Israeli delegation departs Cairo as pressure mounts for Gaza ceasefire

Israeli delegation departs Cairo as pressure mounts for Gaza ceasefire

CAIRO
Israeli delegation departs Cairo as pressure mounts for Gaza ceasefire

An Israeli delegation left talks in Cairo to pause the Israel-Hamas war on Tuesday, Israeli and U.S. media reported.

Israeli intelligence chief David Barnea met CIA Director William Burns in the Egyptian capital for talks on a Qatari-brokered plan to temporarily halt fighting in Gaza.

The negotiations, which also involved Qatar's prime minister and Egyptian officials, were part of an intensifying effort to secure a ceasefire before Israel proceeds with a full-scale ground incursion into the southern city of Rafah, where more than half of the territory's population has fled.

Foreign governments and the United Nations have voiced increasingly frantic alarm about the possible civilian toll of such an assault, while Israel has vowed to press ahead with its campaign until it successfully eradicates Hamas from all of Gaza, including Rafah.

The Times of Israel reported citing an official in the Israeli prime minister's office that Israel's delegation had left Cairo on Tuesday night.

The Wall Street Journal reported citing officials familiar with the talks that Barnea's delegation had departed the Egyptian capital "without closing any of the major gaps in the negotiations."

Egyptian state-owned television channel Al Qahera reported citing a senior Egyptian official that the talks would continue for another three days.

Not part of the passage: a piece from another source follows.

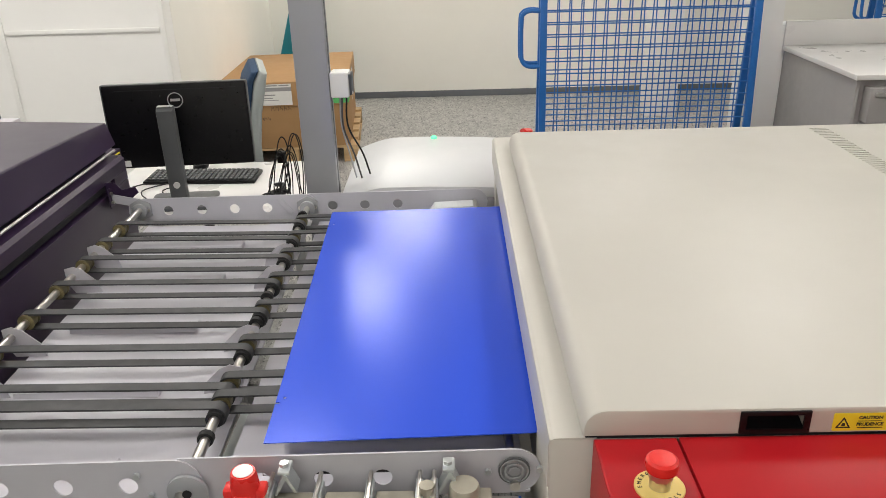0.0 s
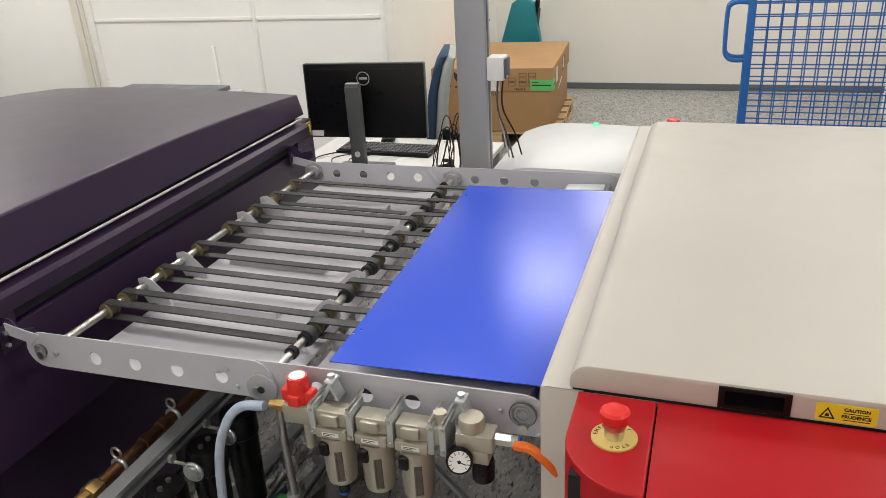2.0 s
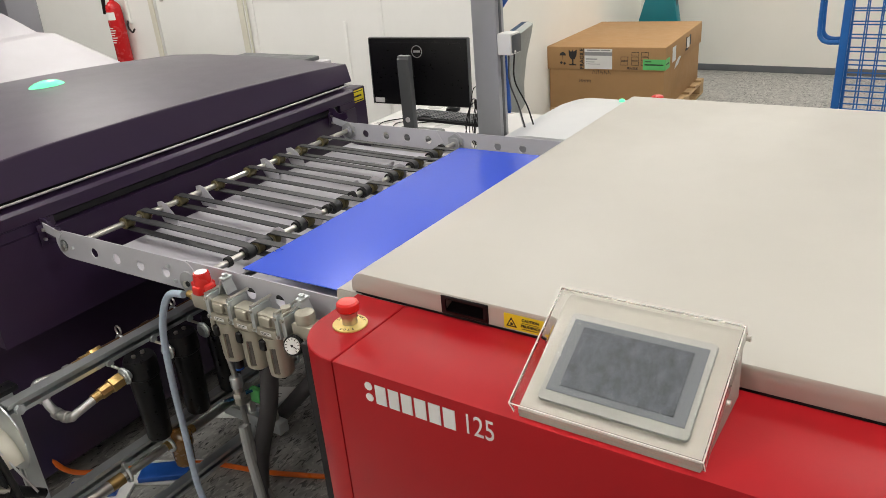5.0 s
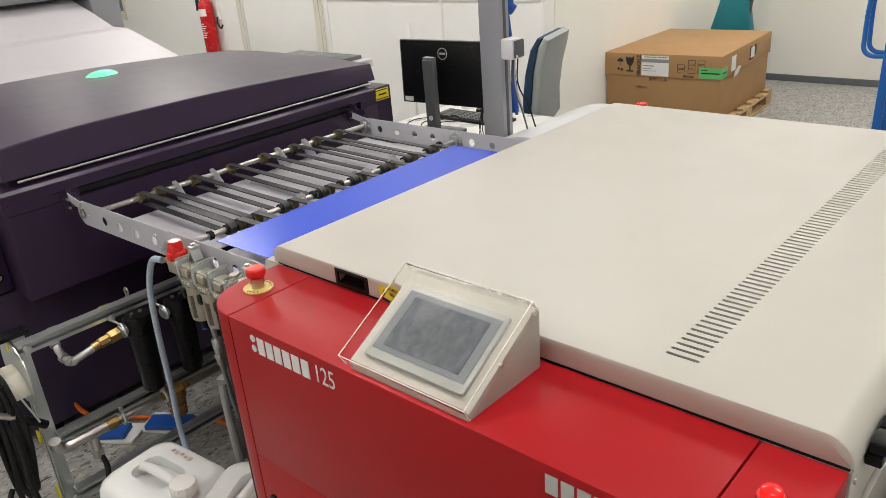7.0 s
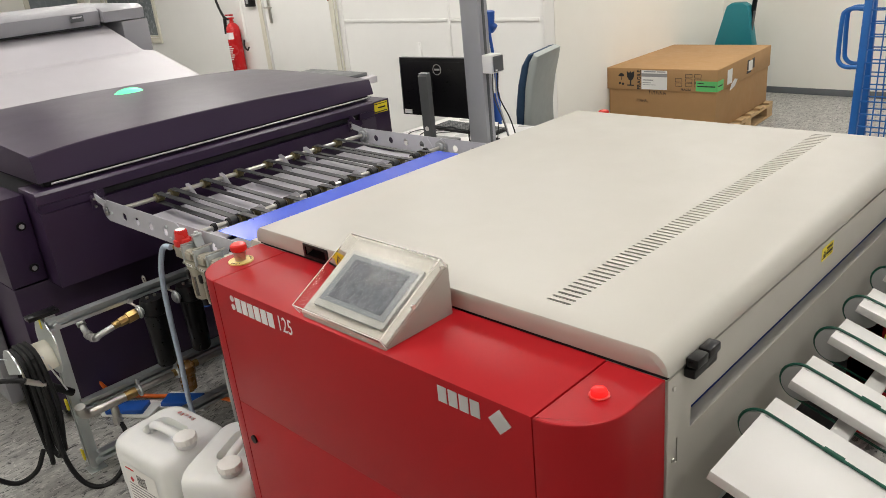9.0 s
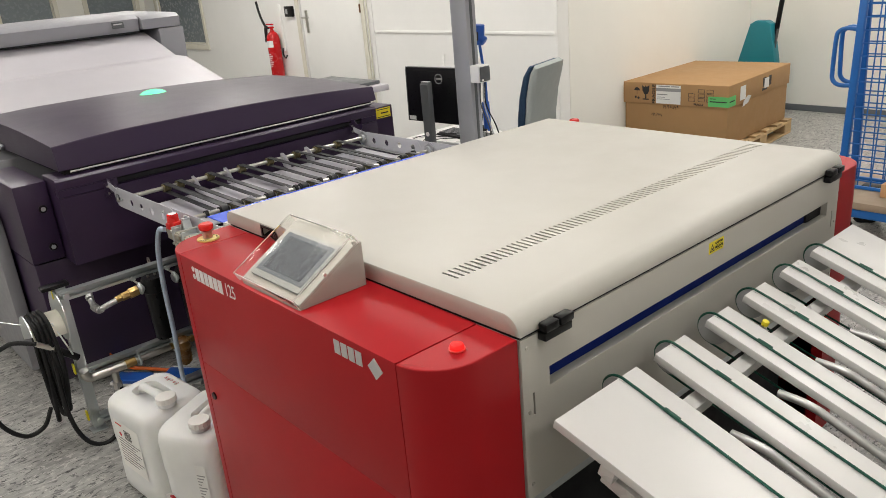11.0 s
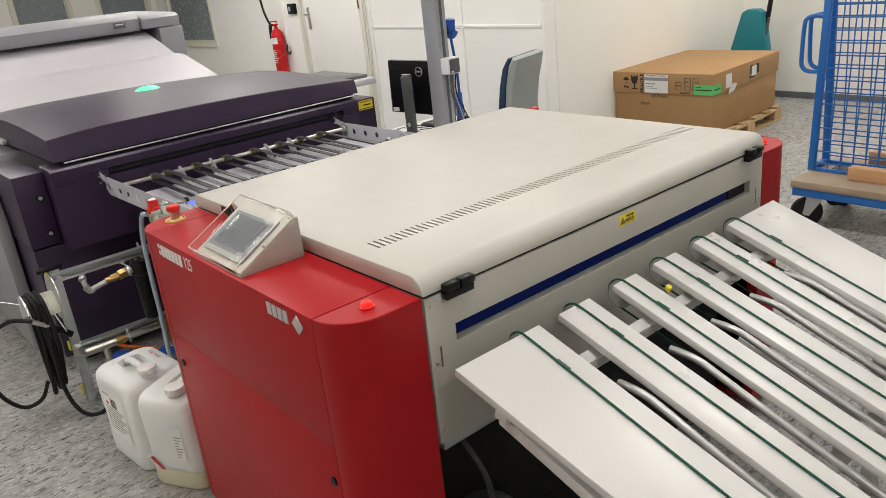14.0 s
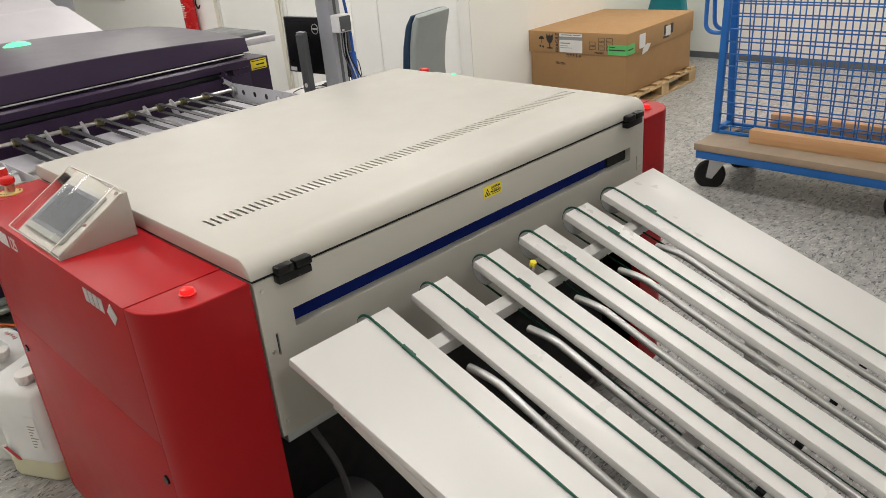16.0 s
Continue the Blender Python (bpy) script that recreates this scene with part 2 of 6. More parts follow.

The same official said the talks had been mostly "positive," the television channel reported.

National Security Council spokesman John Kirby called the negotiations "constructive and moving in the right direction."

"Nothing is done until it is all done," he told reporters at the White House.

Ahead of the efforts to hammer out a truce, the Israeli campaign group Hostages and Missing Families Forum sent the Mossad chief a plea, saying the delegation must "not return without a deal."

Around half of the estimated 250 hostages taken by Hamas during the Oct. 7 attacks are still believed to be in Gaza. Israel says 29 of them are presumed dead.

At least 28,473 people, mostly women and children, have been killed in Israel's relentless bombardment and ground offensive in Hamas-run Gaza since then, according to the health ministry in the Palestinian territory.

 No safe place 

Israeli Prime Minister Benjamin Netanyahu has said Israel would provide "safe passage" to civilians trying to leave, but foreign governments, Gazans and aid groups have questioned where they could go.

"There is no place that is currently safe in Gaza," said U.N. spokesman Stephane Dujarric.

A report in the Wall Street Journal said Israel was proposing to create 15 campsites of around 25,000 tents each in southwestern Gaza as part of an evacuation plan.

It cited Egyptian officials saying the camps and field hospitals would be installed and administered by Egypt, although there has been no confirmation.

U.N. humanitarian chief Martin Griffiths warned Israel's planned military push into Rafah "could lead to slaughter".

As smoke was seen rising over Rafah, Al Jazeera said two of its journalists were severely wounded in an Israeli strike there.

Two other journalists with the broadcaster have been killed in the war, and its Gaza bureau chief Wael al-Dahdouh was wounded.

Israel's military said Tuesday that three more soldiers had been killed in Gaza, taking its losses to 232 since ground operations began on Oct. 27.

It also said its forces had killed more than 30 "terrorists" in Khan Yunis, southern Gaza's largest city, which has seen heavy fighting in recent weeks.

On a visit to the Gaza border, army chief Herzi Halevi said Israel's military was "preparing for the fighting to continue for a long time."

"If we do not continue to strike Hamas with determination, it will be difficult to bring back the hostages," he said.

Israel's military released a video Tuesday that it said was from a security camera and showed Gaza's Hamas chief and family members in a tunnel on Oct. 10.

"The footage shows the leader of Hamas and mass murderer, Yahya Sinwar, fleeing with his children and one of his wives," army spokesman Daniel Hagari said. AFP was unable to independently verify the footage.

The war's impact has been felt widely, with violence involving Iran-backed allies of Hamas surging across the Middle East.

Lebanon's Hezbollah has traded near-daily fire with Israel since the war began.

On Tuesday the head of the Iran-backed movement, Hassan Nasrallah, said the cross-border fire would stop only "when the attack on Gaza stops."